What will change in the cryptocurrency world from 31 October 2021 – changes in the Act on Counteracting Money Laundering and Financing of Terrorism
Starting from 31st October 2021 part of the regulations that change the Act on Counteracting Money Laundering and Financing of Terrorism will come into force. Commonly called the ‘AML Act’, the document introduces a number of changes, which will among other things affect cryptocurrency exchanges and cryptocurrency stationary exchange offices. Check what will change in the cryptocurrency reality in less than three weeks.

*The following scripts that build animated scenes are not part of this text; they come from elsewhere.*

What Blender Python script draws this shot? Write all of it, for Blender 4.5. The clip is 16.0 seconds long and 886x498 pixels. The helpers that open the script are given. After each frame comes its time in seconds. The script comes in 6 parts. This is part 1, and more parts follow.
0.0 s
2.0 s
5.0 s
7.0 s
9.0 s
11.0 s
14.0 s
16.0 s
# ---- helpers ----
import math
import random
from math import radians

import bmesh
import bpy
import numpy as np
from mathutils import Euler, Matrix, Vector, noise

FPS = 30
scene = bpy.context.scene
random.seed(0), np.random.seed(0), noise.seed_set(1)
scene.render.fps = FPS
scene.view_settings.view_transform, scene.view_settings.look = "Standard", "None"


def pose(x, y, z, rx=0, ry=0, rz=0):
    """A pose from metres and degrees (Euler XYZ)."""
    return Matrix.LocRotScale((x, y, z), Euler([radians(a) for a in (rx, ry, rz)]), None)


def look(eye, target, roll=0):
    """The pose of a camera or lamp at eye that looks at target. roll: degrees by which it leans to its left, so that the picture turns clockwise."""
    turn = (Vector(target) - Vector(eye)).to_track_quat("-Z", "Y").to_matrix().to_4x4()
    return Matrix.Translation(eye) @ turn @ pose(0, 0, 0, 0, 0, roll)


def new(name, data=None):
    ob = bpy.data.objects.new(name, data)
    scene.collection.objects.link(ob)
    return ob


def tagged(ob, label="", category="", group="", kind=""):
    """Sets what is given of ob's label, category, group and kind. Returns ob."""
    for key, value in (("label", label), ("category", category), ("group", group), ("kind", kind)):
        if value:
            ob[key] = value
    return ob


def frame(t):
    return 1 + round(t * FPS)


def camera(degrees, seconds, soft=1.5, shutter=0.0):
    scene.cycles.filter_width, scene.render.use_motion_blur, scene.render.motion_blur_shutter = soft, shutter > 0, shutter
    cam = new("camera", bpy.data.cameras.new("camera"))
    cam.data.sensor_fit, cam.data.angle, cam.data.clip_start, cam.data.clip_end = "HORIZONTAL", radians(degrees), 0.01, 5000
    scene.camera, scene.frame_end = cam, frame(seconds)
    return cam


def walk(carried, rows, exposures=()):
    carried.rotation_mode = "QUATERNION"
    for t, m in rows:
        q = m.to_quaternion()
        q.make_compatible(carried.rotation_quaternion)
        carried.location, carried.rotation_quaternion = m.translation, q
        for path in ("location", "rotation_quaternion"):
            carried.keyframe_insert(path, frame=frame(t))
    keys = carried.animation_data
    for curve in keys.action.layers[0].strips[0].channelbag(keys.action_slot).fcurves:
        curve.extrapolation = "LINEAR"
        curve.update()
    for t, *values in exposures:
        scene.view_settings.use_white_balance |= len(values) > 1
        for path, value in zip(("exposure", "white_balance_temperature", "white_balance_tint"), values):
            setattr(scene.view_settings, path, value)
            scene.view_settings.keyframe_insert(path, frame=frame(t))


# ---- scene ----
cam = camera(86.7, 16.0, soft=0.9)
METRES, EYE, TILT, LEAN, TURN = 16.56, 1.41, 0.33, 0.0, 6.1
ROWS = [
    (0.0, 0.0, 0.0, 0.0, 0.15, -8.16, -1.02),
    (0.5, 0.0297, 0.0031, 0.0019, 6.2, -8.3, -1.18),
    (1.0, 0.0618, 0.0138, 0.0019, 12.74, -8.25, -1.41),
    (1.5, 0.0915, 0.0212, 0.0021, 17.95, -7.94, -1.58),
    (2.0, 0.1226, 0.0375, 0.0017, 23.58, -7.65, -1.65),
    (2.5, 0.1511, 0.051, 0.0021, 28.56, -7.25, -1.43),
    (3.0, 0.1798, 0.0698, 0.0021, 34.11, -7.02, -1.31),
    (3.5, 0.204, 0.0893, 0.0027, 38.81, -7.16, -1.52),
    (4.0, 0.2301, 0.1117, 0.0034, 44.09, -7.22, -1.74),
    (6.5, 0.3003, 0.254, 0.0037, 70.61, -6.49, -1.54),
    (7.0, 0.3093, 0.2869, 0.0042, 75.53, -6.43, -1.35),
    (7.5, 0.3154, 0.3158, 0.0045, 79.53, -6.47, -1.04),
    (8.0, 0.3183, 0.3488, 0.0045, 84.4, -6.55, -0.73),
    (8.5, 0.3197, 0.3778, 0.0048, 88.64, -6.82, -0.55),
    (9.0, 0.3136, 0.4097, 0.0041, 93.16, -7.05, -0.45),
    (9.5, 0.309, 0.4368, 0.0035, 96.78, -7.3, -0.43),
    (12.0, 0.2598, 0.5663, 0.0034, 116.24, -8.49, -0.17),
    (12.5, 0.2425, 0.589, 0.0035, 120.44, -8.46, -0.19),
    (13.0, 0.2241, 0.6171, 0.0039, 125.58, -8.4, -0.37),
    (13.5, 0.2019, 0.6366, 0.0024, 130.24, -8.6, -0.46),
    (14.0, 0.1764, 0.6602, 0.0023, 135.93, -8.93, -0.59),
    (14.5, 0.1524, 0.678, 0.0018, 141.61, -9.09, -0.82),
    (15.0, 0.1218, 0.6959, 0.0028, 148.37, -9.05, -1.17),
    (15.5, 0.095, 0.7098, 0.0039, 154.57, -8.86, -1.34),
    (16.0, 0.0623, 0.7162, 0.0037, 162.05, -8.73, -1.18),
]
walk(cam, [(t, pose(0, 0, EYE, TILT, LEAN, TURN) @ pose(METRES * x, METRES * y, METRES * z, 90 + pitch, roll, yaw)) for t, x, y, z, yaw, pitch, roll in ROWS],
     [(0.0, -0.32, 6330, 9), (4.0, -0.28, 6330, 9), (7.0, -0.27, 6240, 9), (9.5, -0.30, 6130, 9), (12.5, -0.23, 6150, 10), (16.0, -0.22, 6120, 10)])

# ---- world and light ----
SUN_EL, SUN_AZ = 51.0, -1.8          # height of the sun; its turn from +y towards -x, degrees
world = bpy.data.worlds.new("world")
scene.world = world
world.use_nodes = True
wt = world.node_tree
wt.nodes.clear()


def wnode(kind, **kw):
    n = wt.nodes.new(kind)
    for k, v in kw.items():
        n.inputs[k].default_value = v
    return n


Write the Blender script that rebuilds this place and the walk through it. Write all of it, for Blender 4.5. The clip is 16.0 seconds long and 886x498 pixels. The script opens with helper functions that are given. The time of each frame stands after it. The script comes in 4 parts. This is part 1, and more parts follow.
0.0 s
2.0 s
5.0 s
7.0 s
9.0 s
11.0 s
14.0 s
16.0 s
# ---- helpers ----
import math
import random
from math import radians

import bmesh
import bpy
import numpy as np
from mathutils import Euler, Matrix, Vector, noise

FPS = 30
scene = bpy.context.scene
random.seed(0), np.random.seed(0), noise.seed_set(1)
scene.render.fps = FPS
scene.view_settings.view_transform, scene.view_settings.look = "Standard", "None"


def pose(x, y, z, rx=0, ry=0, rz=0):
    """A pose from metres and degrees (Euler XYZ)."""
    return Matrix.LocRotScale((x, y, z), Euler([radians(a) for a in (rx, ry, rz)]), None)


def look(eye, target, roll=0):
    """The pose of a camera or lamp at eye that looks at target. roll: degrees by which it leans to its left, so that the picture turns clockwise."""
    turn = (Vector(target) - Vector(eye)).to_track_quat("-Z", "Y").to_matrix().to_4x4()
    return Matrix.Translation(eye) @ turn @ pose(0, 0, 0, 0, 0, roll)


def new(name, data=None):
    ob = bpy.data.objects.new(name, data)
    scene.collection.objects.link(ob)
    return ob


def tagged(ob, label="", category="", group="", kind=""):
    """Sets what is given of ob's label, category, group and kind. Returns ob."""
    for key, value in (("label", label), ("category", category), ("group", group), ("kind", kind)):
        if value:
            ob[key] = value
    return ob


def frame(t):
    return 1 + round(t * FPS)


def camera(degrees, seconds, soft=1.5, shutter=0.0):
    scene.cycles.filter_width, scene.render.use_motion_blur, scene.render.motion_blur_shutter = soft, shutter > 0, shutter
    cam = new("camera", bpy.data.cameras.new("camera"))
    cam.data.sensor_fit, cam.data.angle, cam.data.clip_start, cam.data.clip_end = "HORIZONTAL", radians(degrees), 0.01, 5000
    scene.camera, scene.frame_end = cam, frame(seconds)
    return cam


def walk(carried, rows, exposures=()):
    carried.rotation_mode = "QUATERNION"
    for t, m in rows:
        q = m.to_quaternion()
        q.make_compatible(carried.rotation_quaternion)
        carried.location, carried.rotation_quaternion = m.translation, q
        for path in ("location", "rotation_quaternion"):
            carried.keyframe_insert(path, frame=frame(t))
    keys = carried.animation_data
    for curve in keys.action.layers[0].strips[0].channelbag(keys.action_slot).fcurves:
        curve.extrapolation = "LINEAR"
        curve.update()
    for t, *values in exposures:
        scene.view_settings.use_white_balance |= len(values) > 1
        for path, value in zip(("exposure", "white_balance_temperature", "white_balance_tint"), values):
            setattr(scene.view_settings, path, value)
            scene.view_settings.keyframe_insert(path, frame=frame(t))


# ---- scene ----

New requirements for entities running cryptocurrency businesses
According to the new regulations each entity wishing to carry business activities in the area of cryptocurrencies, e.g. a stationary cryptocurrency exchange office, will have to meet a range of requirements. In the first place, such entities will have to align with the requirement of not having any criminal record. Some individuals will not be able to run their cryptocurrency businesses due to having been convicted of specific crimes, e.g. intentional fiscal crimes, economic offences.
Subsequently, the entities will be required to have knowledge and experience related to virtual currencies. The above requirement can be fulfilled:
- if the entity has completed a course in the field of practical or legal issues related to cryptocurrencies
- if the entity has run business activities related to virtual currencies for at least a year
However, the most important change is the necessity to obtain a registry entry in the register of entrepreneurs who run cryptocurrency businesses. The register will be kept by the Minister of Finance. It is worth noting that if you already run business activities in the area of cryptocurrencies, you will have additional 6 months from 31 October 2021 to adapt to these requirements.
New limits when identifying the client during transactions with cryptocurrencies
Until now entities who run business activities related to cryptocurrencies were obligated to keep the so-called security measures from the AML Act only in strictly defined cases. For example, stationary cryptocurrency exchange offices usually identified and verified their client details upon an occasional transaction of more than EUR 15,000.
From 31st October 2021 the limit will be lowered to EUR 1,000. What is important is that the limit applies only to entities who run business activities involving cryptocurrencies and is related to the use of cryptocurrencies of the equivalent value mentioned above.